Applying this between AO and BO as both are the radii of the circle,
$AO=BO$
$\Rightarrow \sqrt{{{\left( h-1 \right)}^{2}}+{{\left( k-2 \right)}^{2}}}=\sqrt{{{\left( h-2 \right)}^{2}}+{{\left( k-2 \right)}^{2}}}$
$\Rightarrow \sqrt{{{h}^{2}}+{{1}^{2}}-2\left( 1 \right)\left( h \right)+{{k}^{2}}+{{1}^{2}}-2\left( 1 \right)\left( k \right)}=\sqrt{{{h}^{2}}+{{2}^{2}}-2\left( 2 \right)\left( h \right)+{{k}^{2}}+{{2}^{2}}-2\left( 2 \right)\left( k \right)}$
$\Rightarrow \sqrt{{{h}^{2}}+1-2h+{{k}^{2}}+4-4k}=\sqrt{{{h}^{2}}+4-4h+{{k}^{2}}+4-4k}$
$\Rightarrow \sqrt{{{h}^{2}}+{{k}^{2}}-2h-4k+5}=\sqrt{{{h}^{2}}+{{k}^{2}}-4h-4k+8}$
Squaring both sides, we get
$\Rightarrow {{h}^{2}}+{{k}^{2}}-2h-4k+5={{h}^{2}}+{{k}^{2}}-4h-4k+8$
Canceling the similar terms, from both sides, we get,
$\Rightarrow -2h-4k+5=-4h-4k+8$
$\Rightarrow -2h+4h-4k+4k=8-5$
$\Rightarrow 2h=3$
$\Rightarrow h=\dfrac{3}{2}$
$\Rightarrow h=1.5$
Similarly,
$AO=CO$
$\Rightarrow \sqrt{{{\left( h-1 \right)}^{2}}+{{\left( k-2 \right)}^{2}}}=\sqrt{{{\left( h-4 \right)}^{2}}+{{\left( k-\left( -1 \right) \right)}^{2}}}$
$\Rightarrow \sqrt{{{h}^{2}}+{{1}^{2}}-2\left( 1 \right)\left( h \right)+{{k}^{2}}+{{2}^{2}}-2\left( 2 \right)\left( k \right)}=\sqrt{{{h}^{2}}+{{4}^{2}}-2\left( 4 \right)\left( h \right)+{{k}^{2}}+{{1}^{2}}-2\left( k \right)\left( -1 \right)}$
$\Rightarrow \sqrt{{{h}^{2}}+1-2h+{{k}^{2}}+4-4k}=\sqrt{{{h}^{2}}+16-8h+{{k}^{2}}+1+2k}$
Squaring both sides, we get
$\Rightarrow {{h}^{2}}+1-2h+{{k}^{2}}+4-4k={{h}^{2}}+16-8h+{{k}^{2}}+1+2k$
$\Rightarrow {{h}^{2}}+{{k}^{2}}-2h-4k+5={{h}^{2}}+{{k}^{2}}-8h+2k+17$
Canceling similar terms from both sides, we get
$\Rightarrow -2h-4k+5=-8h+2k+17$
$\Rightarrow -2h+8h-4k-2k=17-5$
$\Rightarrow 6h-6k=12$
$h-k=2.....\left( i \right)$
Also, we know that the value of h as 1.5.

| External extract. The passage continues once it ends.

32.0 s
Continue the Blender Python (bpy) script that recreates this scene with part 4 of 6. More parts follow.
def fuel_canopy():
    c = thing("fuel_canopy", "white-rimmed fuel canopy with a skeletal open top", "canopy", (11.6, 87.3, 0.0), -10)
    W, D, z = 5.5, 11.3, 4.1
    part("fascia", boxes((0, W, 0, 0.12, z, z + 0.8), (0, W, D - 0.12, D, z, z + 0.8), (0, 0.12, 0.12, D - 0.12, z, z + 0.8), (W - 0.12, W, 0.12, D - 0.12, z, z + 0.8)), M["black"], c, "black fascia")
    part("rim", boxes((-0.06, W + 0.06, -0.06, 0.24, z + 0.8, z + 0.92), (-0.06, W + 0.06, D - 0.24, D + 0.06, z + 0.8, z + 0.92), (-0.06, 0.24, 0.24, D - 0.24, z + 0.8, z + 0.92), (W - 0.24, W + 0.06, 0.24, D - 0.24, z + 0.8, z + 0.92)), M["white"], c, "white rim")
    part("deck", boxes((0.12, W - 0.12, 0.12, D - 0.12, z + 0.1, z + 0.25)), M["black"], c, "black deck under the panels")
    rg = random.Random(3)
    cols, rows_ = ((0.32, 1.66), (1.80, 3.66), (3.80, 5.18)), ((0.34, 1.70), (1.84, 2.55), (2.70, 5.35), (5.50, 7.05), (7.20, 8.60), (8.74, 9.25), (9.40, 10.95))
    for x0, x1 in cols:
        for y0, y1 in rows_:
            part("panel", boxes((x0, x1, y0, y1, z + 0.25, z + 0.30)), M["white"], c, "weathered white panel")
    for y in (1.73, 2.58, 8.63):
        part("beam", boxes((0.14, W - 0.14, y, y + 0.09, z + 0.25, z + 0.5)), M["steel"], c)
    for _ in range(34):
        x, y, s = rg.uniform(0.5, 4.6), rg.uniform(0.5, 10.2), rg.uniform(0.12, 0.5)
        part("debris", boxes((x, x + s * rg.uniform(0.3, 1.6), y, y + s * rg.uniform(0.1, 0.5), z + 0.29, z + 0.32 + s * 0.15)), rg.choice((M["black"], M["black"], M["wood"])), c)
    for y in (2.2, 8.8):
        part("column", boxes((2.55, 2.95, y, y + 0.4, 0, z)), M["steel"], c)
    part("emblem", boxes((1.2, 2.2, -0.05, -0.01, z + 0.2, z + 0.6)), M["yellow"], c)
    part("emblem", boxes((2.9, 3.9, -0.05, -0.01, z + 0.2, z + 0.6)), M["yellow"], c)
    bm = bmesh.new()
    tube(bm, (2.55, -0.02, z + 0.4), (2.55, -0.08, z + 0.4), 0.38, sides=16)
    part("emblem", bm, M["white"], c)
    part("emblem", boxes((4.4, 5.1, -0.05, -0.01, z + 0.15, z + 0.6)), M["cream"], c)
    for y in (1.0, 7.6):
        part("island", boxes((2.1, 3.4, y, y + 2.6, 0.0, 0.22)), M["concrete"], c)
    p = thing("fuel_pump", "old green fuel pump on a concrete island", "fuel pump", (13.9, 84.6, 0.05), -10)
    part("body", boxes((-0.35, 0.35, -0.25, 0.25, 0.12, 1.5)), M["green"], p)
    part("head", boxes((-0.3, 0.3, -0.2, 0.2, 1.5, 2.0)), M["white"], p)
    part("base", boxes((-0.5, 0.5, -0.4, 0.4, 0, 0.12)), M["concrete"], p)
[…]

So, putting the value of h = 1.5 in equation (i), we get
$\Rightarrow 1.5-k=2$
$\Rightarrow -k=0.5$
$\Rightarrow k=-0.5$
Now, we have the coordinates of the center of the circle, i.e. O (h, k).
$h=1.5,\text{ }k=-0.5$
$\left( h,k \right)=\left( 1.5,-0.5 \right)$
We know that OA is the radius of the circle.
So, by putting the value of (h, k) in the distance formula of OA, we can find the radius of the given circle.

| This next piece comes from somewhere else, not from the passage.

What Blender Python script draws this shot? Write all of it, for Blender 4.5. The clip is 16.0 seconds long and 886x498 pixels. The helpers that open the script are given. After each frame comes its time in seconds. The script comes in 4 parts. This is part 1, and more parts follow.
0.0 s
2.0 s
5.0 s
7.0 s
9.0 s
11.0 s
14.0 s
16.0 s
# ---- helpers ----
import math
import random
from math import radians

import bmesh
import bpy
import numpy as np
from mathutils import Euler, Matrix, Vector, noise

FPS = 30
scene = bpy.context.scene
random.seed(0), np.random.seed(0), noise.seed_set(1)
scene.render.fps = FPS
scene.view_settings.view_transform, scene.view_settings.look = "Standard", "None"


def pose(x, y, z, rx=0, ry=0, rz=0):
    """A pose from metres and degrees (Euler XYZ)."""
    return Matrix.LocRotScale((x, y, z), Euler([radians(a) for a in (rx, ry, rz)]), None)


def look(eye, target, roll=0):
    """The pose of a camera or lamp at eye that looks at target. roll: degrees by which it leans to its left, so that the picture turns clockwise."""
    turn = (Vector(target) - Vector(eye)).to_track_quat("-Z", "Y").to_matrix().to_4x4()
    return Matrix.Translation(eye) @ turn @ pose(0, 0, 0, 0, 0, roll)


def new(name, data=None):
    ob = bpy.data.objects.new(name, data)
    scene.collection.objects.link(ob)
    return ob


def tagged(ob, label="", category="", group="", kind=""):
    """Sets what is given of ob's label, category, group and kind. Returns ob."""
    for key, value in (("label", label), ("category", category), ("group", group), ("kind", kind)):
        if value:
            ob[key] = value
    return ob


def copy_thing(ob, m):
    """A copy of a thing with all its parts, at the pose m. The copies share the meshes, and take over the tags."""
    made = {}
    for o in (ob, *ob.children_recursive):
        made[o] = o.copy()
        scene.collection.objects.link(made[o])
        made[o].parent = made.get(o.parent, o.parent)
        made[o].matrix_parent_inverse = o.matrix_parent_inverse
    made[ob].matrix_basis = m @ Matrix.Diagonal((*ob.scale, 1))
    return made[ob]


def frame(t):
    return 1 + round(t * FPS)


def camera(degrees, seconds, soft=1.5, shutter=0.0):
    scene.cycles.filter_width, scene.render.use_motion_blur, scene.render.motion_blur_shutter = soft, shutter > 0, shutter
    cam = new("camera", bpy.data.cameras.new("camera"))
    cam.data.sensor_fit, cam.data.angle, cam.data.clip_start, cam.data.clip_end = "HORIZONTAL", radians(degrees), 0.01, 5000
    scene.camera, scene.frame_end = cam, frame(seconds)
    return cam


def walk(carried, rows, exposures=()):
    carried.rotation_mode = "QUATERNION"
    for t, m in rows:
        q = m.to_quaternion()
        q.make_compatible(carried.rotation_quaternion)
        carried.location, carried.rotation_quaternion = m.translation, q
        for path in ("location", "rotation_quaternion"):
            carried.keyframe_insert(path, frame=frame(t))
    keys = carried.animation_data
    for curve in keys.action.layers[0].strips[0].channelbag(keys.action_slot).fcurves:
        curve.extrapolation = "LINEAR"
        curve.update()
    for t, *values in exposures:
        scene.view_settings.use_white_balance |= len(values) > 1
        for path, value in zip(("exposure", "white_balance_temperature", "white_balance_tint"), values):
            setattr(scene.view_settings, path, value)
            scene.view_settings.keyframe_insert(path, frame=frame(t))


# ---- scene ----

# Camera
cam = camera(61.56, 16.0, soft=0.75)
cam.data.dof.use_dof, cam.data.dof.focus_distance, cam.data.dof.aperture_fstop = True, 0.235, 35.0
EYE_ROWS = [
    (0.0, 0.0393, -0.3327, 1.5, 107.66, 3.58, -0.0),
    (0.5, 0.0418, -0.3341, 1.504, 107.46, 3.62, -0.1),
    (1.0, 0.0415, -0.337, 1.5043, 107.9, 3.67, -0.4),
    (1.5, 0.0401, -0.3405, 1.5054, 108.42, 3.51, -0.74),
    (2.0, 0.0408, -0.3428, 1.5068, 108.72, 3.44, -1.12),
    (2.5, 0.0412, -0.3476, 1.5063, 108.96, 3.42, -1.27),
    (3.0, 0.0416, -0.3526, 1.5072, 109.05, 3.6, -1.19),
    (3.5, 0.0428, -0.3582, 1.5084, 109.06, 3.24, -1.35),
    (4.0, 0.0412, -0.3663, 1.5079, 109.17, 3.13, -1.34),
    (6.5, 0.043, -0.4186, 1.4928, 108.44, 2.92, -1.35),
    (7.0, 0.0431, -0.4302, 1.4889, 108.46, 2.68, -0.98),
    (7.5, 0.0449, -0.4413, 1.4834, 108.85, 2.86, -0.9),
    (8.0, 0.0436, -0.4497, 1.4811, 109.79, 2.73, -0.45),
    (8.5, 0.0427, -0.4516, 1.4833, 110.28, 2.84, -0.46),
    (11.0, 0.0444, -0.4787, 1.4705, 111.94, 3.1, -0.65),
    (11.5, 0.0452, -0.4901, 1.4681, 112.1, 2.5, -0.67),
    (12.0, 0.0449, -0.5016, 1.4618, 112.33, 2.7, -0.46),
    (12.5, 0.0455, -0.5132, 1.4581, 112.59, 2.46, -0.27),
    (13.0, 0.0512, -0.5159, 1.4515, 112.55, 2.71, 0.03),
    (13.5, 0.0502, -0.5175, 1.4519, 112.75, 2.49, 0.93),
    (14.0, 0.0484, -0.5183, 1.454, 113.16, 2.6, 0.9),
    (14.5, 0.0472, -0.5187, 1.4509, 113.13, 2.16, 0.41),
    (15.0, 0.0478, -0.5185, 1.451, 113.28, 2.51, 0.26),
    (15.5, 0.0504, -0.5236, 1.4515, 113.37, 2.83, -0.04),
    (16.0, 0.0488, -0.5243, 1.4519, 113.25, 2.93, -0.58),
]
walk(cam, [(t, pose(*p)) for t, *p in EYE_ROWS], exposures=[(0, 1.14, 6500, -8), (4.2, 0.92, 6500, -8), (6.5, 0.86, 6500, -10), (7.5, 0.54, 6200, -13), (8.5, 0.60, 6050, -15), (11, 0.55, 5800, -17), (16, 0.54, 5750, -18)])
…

$OA=\sqrt{{{\left( h-1 \right)}^{2}}+{{\left( k-2 \right)}^{2}}}$
$OA=\sqrt{{{\left( 1.5-1 \right)}^{2}}+{{\left( -0.5-2 \right)}^{2}}}$
$OA=\sqrt{{{\left( 1.5 \right)}^{2}}+{{\left( 1 \right)}^{2}}-2\left( 1.5 \right)\left( 1 \right)+{{\left( -0.5 \right)}^{2}}+{{\left( 2 \right)}^{2}}-2\left( -0.5 \right)\left( 2 \right)}$
$OA=\sqrt{2.25+1-3+0.25+4+2}$
$OA=\sqrt{6.50}$
Squaring both sides, we get
$O{{A}^{2}}=6.50$
${{\left( r \right)}^{2}}=6.50$
${{\left( OA \right)}^{2}}={{\left( r \right)}^{2}}$
The radius of the circle.
Now, we are ready with all the required values to form an equation of the circle.
We know that the general equation of the circle is ${{\left( x-h \right)}^{2}}+{{\left( y-k \right)}^{2}}={{\left( r \right)}^{2}}$
Putting the values of (h, k) and ${{\left( r \right)}^{2}}$, we get
$\Rightarrow {{\left( x-1.5 \right)}^{2}}+{{\left( y-\left( -0.5 \right) \right)}^{2}}=6.50$
$\Rightarrow {{x}^{2}}+{{\left( 1.5 \right)}^{2}}-2\left( x \right)\left( 1.5 \right)+{{y}^{2}}+{{\left( 0.5 \right)}^{2}}+2\left( y \right)\left( 0.5 \right)=6.50$
$\Rightarrow {{x}^{2}}+2.25-3x+{{y}^{2}}+0.25+y=6.50$
$\Rightarrow {{x}^{2}}+{{y}^{2}}-3x+y+2.50-6.50=0$
$\Rightarrow {{x}^{2}}+{{y}^{2}}-3x+y-4=0$

Note: Alternate Method:
We can solve this question by using the following steps.
1. Substitute the values of the given point in the general equation of the circle.
2. Find the values of the unknowns i.e. (h, k) and r.
3. Form the required equation of the circle.